One of the last radio transmissions of Flight leader Lt. Charles C. Taylor

Legacy of the Lost Patrol

Over the years, many salvagers have claimed to find one of the missing Avengers. But none of the planes’ numbers matched The Lost Patrol or Flight 19.

Grave marker at Arlington cemetery is a simple granite market engraved In Memory of Alfred Joseph Zywicki.

Just five years ago, Patrick Air Force Base erected a granite and bronze memorial to the men of the rescue plane that never came home. (Photo at top) They included my first cousin once removed, Alfred J. Zywicki. The 1999 US Library of Congress book, I’ll Be Home for Christmas, mentions Freddie. In it, one of Freddie’s naval buddies tells of how he and Freddie switched crews shortly before the incident. The writer says he still thinks of Freddie every year at Christmastime.

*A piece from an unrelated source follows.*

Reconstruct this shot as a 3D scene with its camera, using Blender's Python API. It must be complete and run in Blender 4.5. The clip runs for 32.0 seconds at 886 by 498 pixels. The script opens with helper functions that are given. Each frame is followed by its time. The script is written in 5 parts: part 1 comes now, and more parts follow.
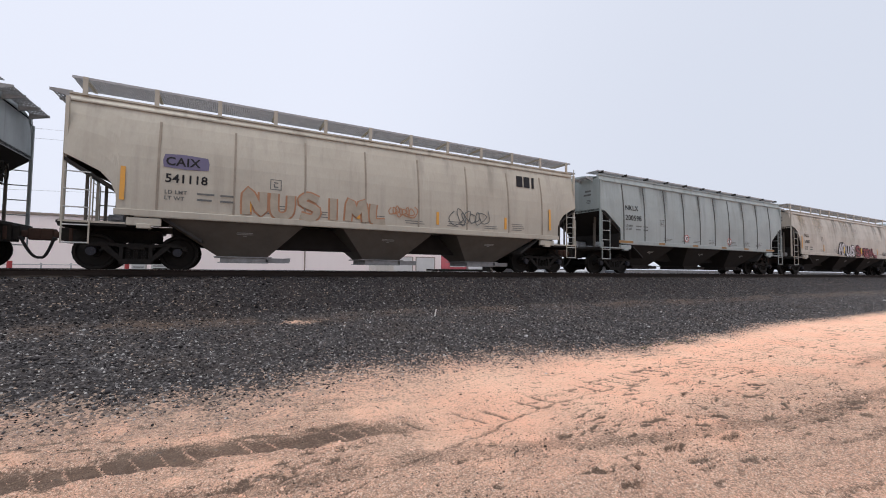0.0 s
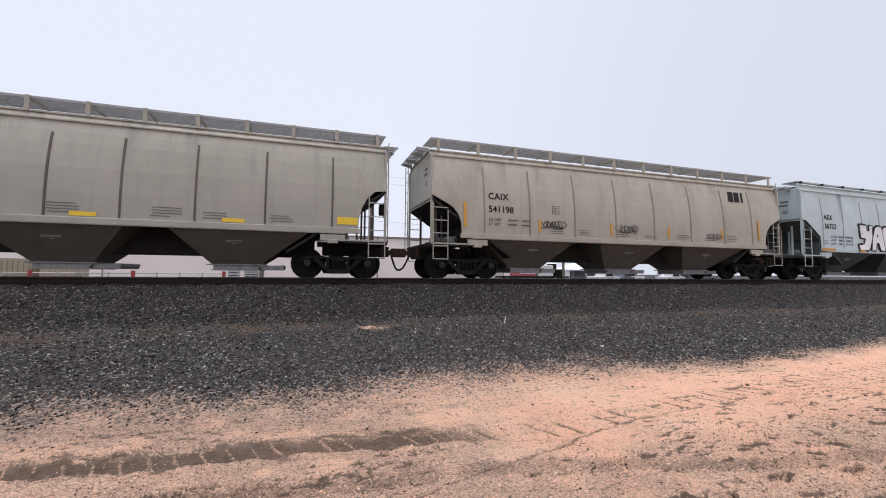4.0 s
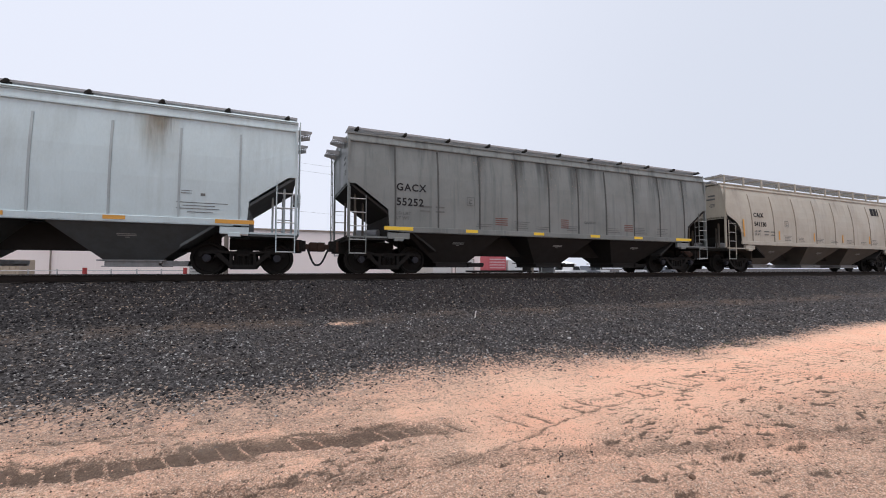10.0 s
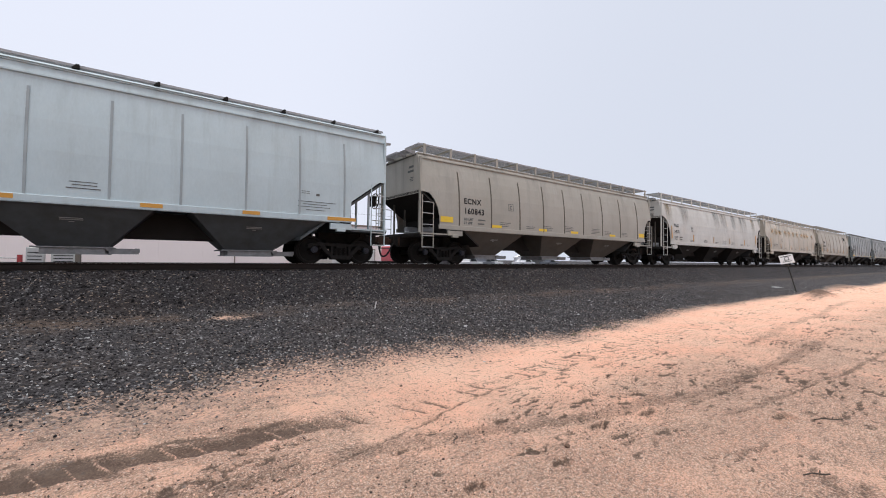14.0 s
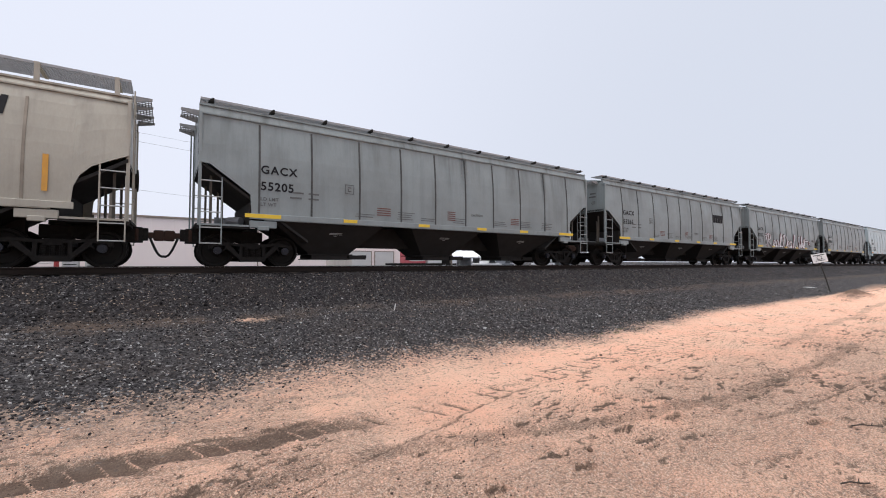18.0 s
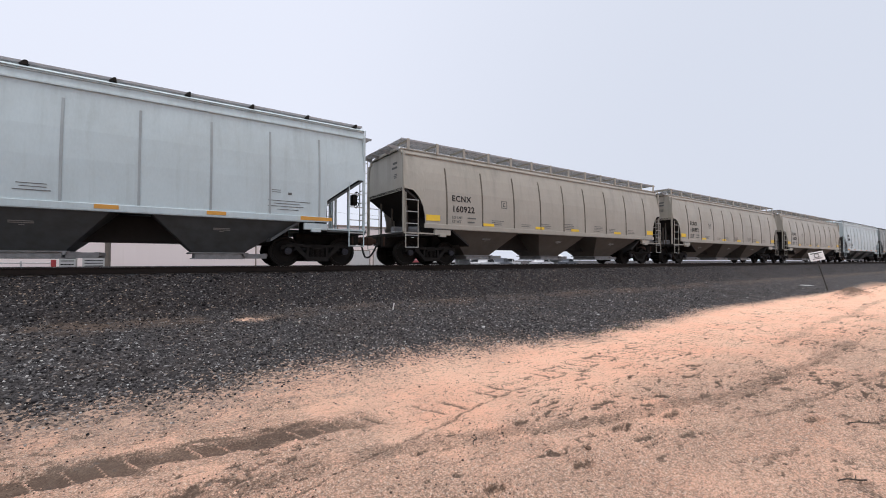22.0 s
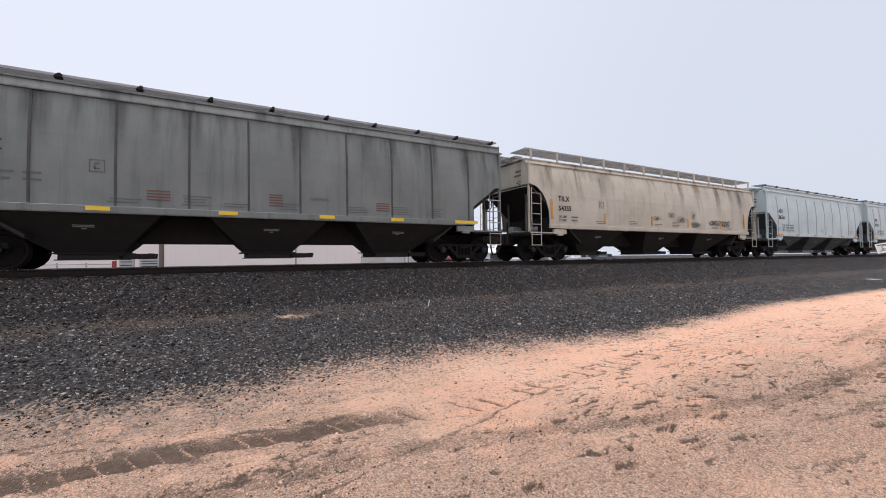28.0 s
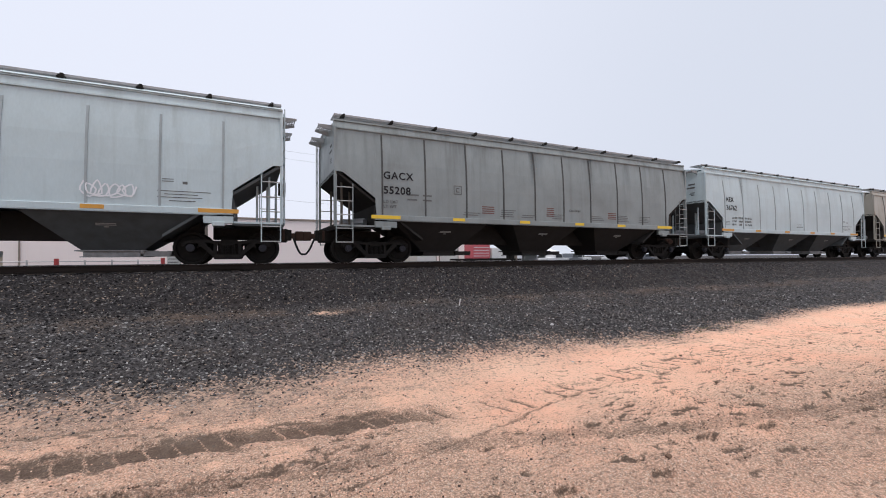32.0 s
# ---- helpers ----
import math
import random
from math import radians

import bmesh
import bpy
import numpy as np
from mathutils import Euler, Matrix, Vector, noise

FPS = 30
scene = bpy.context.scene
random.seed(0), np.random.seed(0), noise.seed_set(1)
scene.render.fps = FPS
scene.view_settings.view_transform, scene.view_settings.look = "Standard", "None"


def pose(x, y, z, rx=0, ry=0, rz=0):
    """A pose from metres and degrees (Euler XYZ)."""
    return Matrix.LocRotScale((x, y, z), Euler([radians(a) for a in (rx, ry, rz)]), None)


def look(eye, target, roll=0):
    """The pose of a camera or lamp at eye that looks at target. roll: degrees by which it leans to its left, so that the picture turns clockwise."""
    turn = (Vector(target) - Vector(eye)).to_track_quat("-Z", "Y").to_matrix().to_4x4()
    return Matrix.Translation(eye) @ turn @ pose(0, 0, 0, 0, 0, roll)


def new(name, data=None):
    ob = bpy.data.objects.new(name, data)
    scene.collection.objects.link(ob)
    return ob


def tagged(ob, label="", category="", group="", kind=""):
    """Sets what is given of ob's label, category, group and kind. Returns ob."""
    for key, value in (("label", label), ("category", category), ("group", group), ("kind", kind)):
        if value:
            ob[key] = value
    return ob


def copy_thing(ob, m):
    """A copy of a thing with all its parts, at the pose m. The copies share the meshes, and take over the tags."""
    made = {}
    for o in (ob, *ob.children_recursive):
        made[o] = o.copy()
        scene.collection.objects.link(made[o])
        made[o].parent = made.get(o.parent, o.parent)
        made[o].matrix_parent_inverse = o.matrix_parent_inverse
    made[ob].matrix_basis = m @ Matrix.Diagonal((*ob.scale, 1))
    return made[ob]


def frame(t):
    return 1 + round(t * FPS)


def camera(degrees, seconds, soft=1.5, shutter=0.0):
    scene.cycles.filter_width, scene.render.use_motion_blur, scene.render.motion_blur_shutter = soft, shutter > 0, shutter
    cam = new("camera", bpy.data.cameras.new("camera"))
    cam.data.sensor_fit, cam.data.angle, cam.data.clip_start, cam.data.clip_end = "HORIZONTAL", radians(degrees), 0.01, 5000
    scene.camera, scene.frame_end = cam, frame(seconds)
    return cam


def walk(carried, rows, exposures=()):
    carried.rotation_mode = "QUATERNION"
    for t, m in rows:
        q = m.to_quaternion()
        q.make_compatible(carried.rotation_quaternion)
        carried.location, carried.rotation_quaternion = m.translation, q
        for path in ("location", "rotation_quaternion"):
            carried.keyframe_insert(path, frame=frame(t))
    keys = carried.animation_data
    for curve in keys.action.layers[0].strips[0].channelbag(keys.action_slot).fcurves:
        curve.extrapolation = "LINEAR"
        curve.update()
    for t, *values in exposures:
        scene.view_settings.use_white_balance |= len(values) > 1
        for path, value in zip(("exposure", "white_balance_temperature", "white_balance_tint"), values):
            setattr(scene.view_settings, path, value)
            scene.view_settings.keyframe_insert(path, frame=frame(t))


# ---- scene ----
cam = camera(94.51, 32.0, soft=1.0)
walk(cam, [
    (0.0, pose(0, 0, 1.65, 92.50, -0.79, -28.19)),
    (0.5, pose(0, 0, 1.65, 91.43, -0.74, -26.52)),
    (1.0, pose(0, 0, 1.65, 90.61, -0.59, -26.52)),
    (1.5, pose(0, 0, 1.65, 90.48, -0.38, -27.66)),
    (2.0, pose(0, 0, 1.65, 91.07, -0.20, -29.07)),
    (2.5, pose(0, 0, 1.65, 91.95, -0.06, -29.87)),
    (4.5, pose(0, 0, 1.65, 93.61, -0.65, -11.99)),
    (5.0, pose(0, 0, 1.65, 93.72, -0.68, -5.48)),
    (5.5, pose(0, 0, 1.65, 93.96, -0.59, -1.45)),
    (6.0, pose(0, 0, 1.65, 94.00, -0.49, -0.60)),
    (6.5, pose(0, 0, 1.65, 93.92, 0.02, -2.53)),
    (7.0, pose(0, 0, 1.65, 93.80, 0.50, -6.24)),
    (7.5, pose(0, 0, 1.65, 93.71, 0.82, -10.72)),
    (8.0, pose(0, 0, 1.65, 93.69, 0.69, -14.66)),
    (8.5, pose(0, 0, 1.65, 93.60, 0.68, -17.93)),
    (9.0, pose(0, 0, 1.65, 93.46, 0.50, -20.09)),
    (9.5, pose(0, 0, 1.65, 93.18, 0.23, -21.46)),
    (10.0, pose(0, 0, 1.65, 92.68, -0.07, -22.71)),
    (10.5, pose(0, 0, 1.65, 92.20, -0.33, -24.16)),
    (11.0, pose(0, 0, 1.65, 91.84, -0.43, -25.85)),
    (11.5, pose(0, 0, 1.65, 91.70, -0.46, -27.60)),
    (12.0, pose(0, 0, 1.65, 91.72, -0.46, -29.56)),
    (12.5, pose(0, 0, 1.65, 91.68, -0.58, -31.52)),
    (13.0, pose(0, 0, 1.65, 91.63, -0.56, -33.57)),
    (13.5, pose(0, 0, 1.65, 91.46, -0.64, -35.37)),
    (14.0, pose(0, 0, 1.65, 91.47, -0.65, -36.48)),
    (14.5, pose(0, 0, 1.65, 91.48, -0.68, -36.80)),
    (16.5, pose(0, 0, 1.65, 91.54, -0.18, -34.46)),
    (17.0, pose(0, 0, 1.65, 91.59, -0.09, -34.16)),
    (17.5, pose(0, 0, 1.65, 91.62, -0.20, -33.97)),
    (18.0, pose(0, 0, 1.65, 91.70, -0.21, -33.88)),
    (18.5, pose(0, 0, 1.65, 91.73, -0.31, -33.84)),
    (19.0, pose(0, 0, 1.65, 91.74, -0.24, -33.85)),
    (19.5, pose(0, 0, 1.65, 91.69, -0.24, -33.86)),
    (20.0, pose(0, 0, 1.65, 91.63, -0.16, -33.91)),
    (20.5, pose(0, 0, 1.65, 91.60, -0.04, -33.98)),
    (21.0, pose(0, 0, 1.65, 91.54, 0.02, -34.05)),
    (21.5, pose(0, 0, 1.65, 91.51, 0.03, -34.14)),
    (22.0, pose(0, 0, 1.65, 91.57, -0.06, -34.09)),
    (22.5, pose(0, 0, 1.65, 91.70, -0.15, -33.77)),
    (23.0, pose(0, 0, 1.65, 91.79, -0.42, -32.91)),
    (23.5, pose(0, 0, 1.65, 91.87, -0.48, -31.38)),
    (24.0, pose(0, 0, 1.65, 91.88, -0.27, -29.29)),
    (24.5, pose(0, 0, 1.65, 91.83, 0.06, -27.02)),
    (26.5, pose(0, 0, 1.65, 91.40, 0.92, -26.23)),
    (27.0, pose(0, 0, 1.65, 91.33, 0.92, -27.41)),
    (27.5, pose(0, 0, 1.65, 91.27, 0.84, -28.42)),
    (28.0, pose(0, 0, 1.65, 91.17, 0.64, -29.28)),
    (28.5, pose(0, 0, 1.65, 90.98, 0.41, -29.94)),
    (29.0, pose(0, 0, 1.65, 90.80, 0.21, -30.21)),
    (29.5, pose(0, 0, 1.65, 90.66, -0.00, -30.11)),
    (30.0, pose(0, 0, 1.65, 90.58, -0.04, -29.81)),
    (30.5, pose(0, 0, 1.65, 90.60, -0.01, -29.41)),
    (31.0, pose(0, 0, 1.65, 90.72, 0.05, -28.65)),
    (31.5, pose(0, 0, 1.65, 90.85, 0.14, -27.12)),
    (32.0, pose(0, 0, 1.65, 91.06, 0.30, -24.91)),
])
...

Thanks to my first cousin Shelley for alerting me to this important piece of our family’s history. And to my mom’s cousin Eugene, the youngest of the cousins, for sending some clarifying info.

3 thoughts on “Remembering the Lost Patrol”

  1. This was simply amazing. Putting oneself in his shoes – eventually in bronze effigy – is an astoundingly personal way to view the tragedies and tolls of war. Imagine a plane being KNOWN for blowing up, and still taking off…how you manage to put that out of your mind, as an airman…
    Thank you for sharing this story with us all. It’s a reminder that if each of us digs a little deeper, the history is nearer than we can imagine.

  2. Fascinating. In the 1970s, the Bermuda Triangle was such a legend, but I did not know it’s no more dangerous or mysterious than any other spot in the ocean. Steven Spielberg made much of stories like this in Close Encounters of the Third Kind. Very cool that you have a family connection to it!